The main plaza and the urin section
The urban sector of Machu Picchu is divided into two large sections; the upper, or hanan, to the west, which contains the royal mausoleum, the royal palace, the main temple and the Intiwatana, among other things, and the lower, or urin, to the east, which contains the Sacred Rock and its adjacent garden of stones, the palace of the three doors, the eastern mausoleum, the aqllawasi, the Crypt of the Condor, collcas and two groups of buildings which seem to have been of a domestic character. Both sections are built on high pieces of land which project from a central section, the one which fulfills the function of main plaza formed by various plazas distanced from each other.

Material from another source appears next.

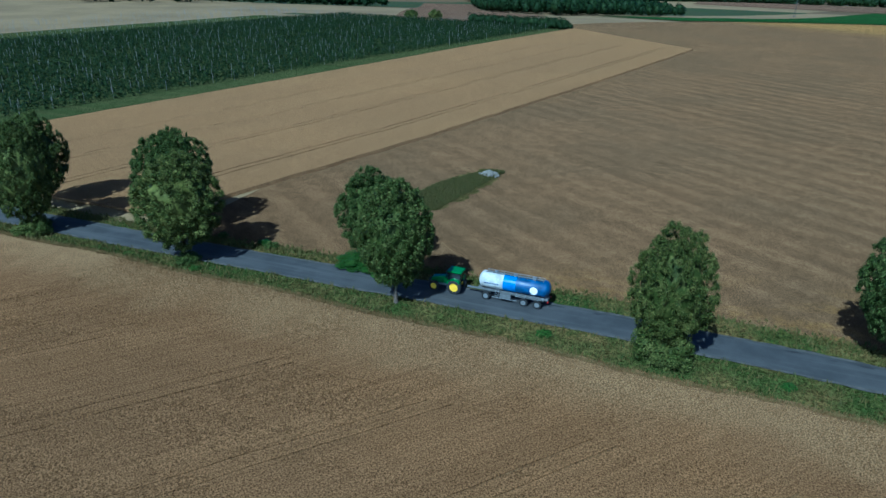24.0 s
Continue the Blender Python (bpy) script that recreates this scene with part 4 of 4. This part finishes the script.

This is actually the only more or less extensive flat space there is in Machu Picchu.

The terrace which corresponds to the main plaza properly speaking is located between the hill of the Intiwatana on the west, the group of the Sacred Rock with its garden of stones on the north and the houses of the north and the palace of the three portals on the east. Below and in front of the group of the Sacred Rock, an extension of the main plaza forms a series of wide terraces which configure a landscape resembling an amphitheater that comes to an end at the bottom in a trapezoidal stage. The houses to the north and the palace of the three portals sit on terraces that appear to be stepped gardens over the main plaza.